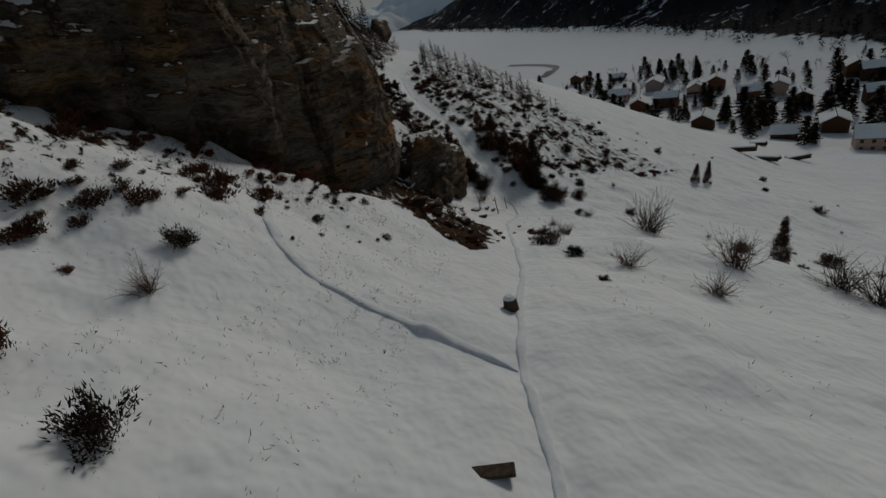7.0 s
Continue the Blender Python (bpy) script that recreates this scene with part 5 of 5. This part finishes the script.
def ribbon(name, pts, width, mat, label, lift=0.06, step=3.0, category="road"):
    P = catmull(np.array(pts, float), int(max(20, len(pts) * 14)))
    t = unit(np.gradient(P, axis=0))
    nrm = np.stack([-t[:, 1], t[:, 0]], 1)
    cols = np.linspace(-width / 2, width / 2, 5)
    X = P[:, :1] + nrm[:, :1] * cols
    Y = P[:, 1:2] + nrm[:, 1:2] * cols
    Z = terrain(X, Y) + lift
    return tagged(new(name, grid_mesh(name, X, Y, Z, mat)), label, category, kind="structure")


ribbon("road", ROAD_A, 6, M_ROAD, "slushy grey road bending through the snowy valley", 0.35)
ribbon("road_2", ROAD_B, 4, M_ROAD, "cleared grey road along the village edge", 0.35)


def footpath(name, line, width, label):
    """Trodden snow: a wavering strip that lies in its groove."""
    P = catmull(line, len(line) * 40)
    t = unit(np.gradient(P, axis=0))
    nrm = np.stack([-t[:, 1], t[:, 0]], 1)
    w = width * (1 + 0.18 * fbm(P[:, 0] / 1.3, P[:, 1] / 1.3, 0.3, 3))[:, None]
    w = w * np.clip(np.sin(np.linspace(0, math.pi, len(P))) * 6, 0.25, 1)[:, None]
    P = P + nrm * 0.1 * fbm(P[:, 0] / 2.6, P[:, 1] / 1.8, 7.3, 3)[:, None]
    cols = np.linspace(-0.5, 0.5, 7)
    X, Y = P[:, :1] + nrm[:, :1] * cols * w, P[:, 1:2] + nrm[:, 1:2] * cols * w
    foot = 0.025 * fbm(X / 0.4, Y / 0.4, 2.7, 2)
    Z = terrain(X, Y) + 0.12 + foot * (1 - np.abs(cols) * 2) - 0.17 * np.abs(cols * 2) ** 4
    return tagged(new(name, grid_mesh(name, X, Y, Z, M_TRODDEN)), label, "footpath", kind="structure")


footpath("footpath", FOOTPATH, 0.36, "narrow path of trodden bluish snow along the slope")
footpath("footpath_2", BRANCH, 0.7, "narrow trodden snow path branching to the hut")
footpath("footpath_4", np.array([(-1.5, 2.4), (-5.3, 3.7), (-8.3, 4.6), (-10.9, 5.1), (-16, 5.2), (-26, 5.5)]), 1.7, "wide sled chute of smooth bluish packed snow")
footpath("footpath_3", FORK, 0.45, "faint line of footprints towards the cliff")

• [Description of the task] Check each line above for the word "that", and copy the lines where it appears.

• [Exercise solution]
Continue the Blender Python (bpy) script that recreates this scene with part 5 of 5. This part finishes the script.
    """Trodden snow: a wavering strip that lies in its groove."""